- **Problem details**
Copy out each line that has "with" in it.

- **Dataset content**
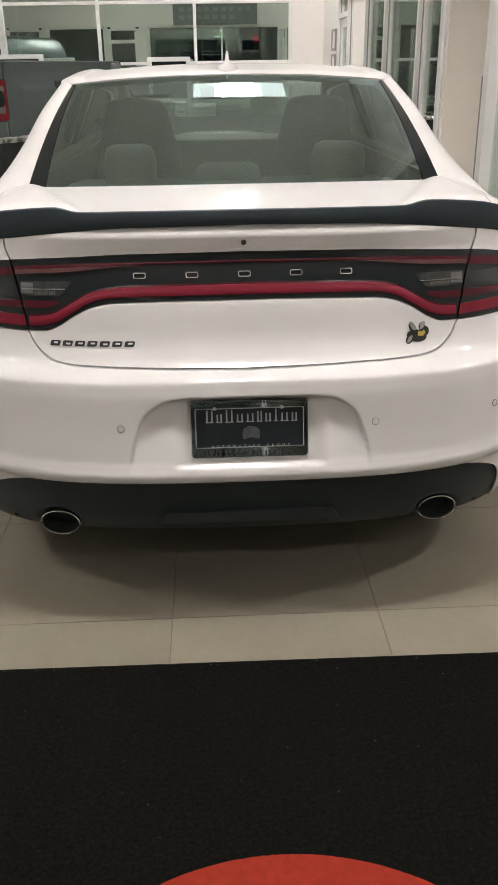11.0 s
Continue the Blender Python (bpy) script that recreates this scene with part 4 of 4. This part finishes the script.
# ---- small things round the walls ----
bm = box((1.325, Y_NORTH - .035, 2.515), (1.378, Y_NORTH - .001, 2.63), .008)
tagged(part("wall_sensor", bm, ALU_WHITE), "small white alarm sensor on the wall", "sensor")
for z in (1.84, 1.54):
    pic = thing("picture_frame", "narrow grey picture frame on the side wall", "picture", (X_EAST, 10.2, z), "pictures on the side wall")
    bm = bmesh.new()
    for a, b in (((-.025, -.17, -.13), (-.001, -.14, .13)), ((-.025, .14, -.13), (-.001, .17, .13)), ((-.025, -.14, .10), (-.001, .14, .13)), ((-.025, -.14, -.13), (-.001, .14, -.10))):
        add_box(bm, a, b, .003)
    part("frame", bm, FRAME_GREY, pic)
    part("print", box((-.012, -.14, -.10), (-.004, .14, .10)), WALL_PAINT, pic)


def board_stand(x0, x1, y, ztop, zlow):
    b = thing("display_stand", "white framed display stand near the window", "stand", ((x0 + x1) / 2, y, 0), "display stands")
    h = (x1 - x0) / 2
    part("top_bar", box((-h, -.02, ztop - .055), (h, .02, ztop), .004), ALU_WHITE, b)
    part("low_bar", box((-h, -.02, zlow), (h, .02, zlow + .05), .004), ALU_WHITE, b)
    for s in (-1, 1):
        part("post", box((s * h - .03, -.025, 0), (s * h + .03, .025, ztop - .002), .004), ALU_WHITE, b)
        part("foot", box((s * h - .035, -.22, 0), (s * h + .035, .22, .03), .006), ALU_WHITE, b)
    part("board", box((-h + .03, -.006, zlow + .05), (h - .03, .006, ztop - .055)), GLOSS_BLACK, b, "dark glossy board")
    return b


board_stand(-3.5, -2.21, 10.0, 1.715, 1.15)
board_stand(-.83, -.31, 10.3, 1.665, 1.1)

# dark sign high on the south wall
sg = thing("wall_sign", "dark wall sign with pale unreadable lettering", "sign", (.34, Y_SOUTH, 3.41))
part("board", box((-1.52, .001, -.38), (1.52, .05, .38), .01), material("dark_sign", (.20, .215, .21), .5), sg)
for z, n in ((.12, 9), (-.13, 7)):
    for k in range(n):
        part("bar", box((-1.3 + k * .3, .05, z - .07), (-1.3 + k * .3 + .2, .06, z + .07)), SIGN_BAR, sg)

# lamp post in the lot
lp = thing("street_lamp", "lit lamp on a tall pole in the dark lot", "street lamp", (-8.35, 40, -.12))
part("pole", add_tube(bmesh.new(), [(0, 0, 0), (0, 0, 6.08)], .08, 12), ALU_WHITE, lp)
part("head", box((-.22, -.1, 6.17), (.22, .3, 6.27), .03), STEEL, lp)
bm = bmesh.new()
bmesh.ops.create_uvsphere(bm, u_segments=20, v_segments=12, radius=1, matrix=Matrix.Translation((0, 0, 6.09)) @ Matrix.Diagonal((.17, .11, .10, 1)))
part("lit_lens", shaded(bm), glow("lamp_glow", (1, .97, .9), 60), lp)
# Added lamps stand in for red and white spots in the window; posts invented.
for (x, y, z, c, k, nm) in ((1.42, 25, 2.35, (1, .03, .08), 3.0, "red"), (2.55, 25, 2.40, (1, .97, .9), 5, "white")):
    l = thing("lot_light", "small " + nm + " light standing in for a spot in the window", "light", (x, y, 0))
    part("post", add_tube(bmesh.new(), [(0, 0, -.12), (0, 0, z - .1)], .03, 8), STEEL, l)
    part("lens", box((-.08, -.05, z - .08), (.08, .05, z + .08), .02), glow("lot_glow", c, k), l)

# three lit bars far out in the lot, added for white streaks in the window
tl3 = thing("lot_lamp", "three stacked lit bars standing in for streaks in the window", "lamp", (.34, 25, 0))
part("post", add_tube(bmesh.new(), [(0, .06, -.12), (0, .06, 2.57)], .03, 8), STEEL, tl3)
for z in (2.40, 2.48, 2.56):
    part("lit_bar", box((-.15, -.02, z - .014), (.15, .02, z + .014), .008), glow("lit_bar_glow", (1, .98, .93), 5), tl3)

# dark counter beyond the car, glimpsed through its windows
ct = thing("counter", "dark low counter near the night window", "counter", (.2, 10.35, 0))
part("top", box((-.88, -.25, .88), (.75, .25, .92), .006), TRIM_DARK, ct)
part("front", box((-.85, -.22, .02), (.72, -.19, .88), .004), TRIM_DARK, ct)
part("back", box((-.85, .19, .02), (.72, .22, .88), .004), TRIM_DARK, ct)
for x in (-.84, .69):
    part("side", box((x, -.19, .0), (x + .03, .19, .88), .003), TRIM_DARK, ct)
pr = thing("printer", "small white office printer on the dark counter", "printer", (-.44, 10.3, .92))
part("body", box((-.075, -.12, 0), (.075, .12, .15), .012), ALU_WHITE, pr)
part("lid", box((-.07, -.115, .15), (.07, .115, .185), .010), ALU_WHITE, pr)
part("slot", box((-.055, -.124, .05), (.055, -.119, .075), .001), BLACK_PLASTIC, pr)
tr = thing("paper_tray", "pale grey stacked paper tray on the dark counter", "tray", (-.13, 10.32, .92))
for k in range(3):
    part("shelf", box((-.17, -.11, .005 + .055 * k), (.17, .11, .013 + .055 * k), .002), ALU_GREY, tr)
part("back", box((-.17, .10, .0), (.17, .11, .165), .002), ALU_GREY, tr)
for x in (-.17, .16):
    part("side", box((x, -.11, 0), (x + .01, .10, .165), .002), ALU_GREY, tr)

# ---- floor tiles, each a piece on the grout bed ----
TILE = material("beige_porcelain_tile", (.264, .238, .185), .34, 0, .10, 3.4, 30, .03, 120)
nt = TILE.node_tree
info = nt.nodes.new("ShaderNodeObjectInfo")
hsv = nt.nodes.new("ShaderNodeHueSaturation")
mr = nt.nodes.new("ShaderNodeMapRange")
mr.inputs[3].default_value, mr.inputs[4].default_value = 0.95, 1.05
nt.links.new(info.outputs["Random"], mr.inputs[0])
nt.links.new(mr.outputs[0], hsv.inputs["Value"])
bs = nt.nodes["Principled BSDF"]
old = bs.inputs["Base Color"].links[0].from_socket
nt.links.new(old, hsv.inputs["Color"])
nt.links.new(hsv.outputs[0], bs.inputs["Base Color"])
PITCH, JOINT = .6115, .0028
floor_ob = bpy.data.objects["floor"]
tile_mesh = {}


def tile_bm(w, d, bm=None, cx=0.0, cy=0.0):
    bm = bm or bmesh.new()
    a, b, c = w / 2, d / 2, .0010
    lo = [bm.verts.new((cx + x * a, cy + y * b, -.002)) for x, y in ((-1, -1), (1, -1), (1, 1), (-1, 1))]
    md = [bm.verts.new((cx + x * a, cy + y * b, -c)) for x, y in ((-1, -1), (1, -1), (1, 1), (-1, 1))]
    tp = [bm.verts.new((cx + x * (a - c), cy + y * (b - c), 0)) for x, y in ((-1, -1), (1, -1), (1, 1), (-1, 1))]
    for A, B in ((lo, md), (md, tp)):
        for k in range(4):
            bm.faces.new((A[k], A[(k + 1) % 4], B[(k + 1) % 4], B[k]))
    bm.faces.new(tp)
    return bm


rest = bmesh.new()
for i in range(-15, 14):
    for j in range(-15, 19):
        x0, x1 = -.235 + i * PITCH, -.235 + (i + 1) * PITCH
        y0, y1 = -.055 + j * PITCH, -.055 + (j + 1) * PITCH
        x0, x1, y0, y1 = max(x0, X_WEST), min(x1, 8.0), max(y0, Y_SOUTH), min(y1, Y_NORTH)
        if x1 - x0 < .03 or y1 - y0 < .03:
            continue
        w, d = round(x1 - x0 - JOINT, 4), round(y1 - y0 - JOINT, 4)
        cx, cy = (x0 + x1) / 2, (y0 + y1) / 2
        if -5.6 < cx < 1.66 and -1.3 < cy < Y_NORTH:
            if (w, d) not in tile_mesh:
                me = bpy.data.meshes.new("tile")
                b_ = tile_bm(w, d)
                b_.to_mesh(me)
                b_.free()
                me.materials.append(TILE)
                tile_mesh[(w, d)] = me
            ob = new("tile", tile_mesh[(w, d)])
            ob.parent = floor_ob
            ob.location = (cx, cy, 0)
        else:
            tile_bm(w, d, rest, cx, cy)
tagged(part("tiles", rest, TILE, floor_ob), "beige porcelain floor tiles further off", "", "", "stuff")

- **Written solution**
Continue the Blender Python (bpy) script that recreates this scene with part 4 of 4. This part finishes the script.
sg = thing("wall_sign", "dark wall sign with pale unreadable lettering", "sign", (.34, Y_SOUTH, 3.41))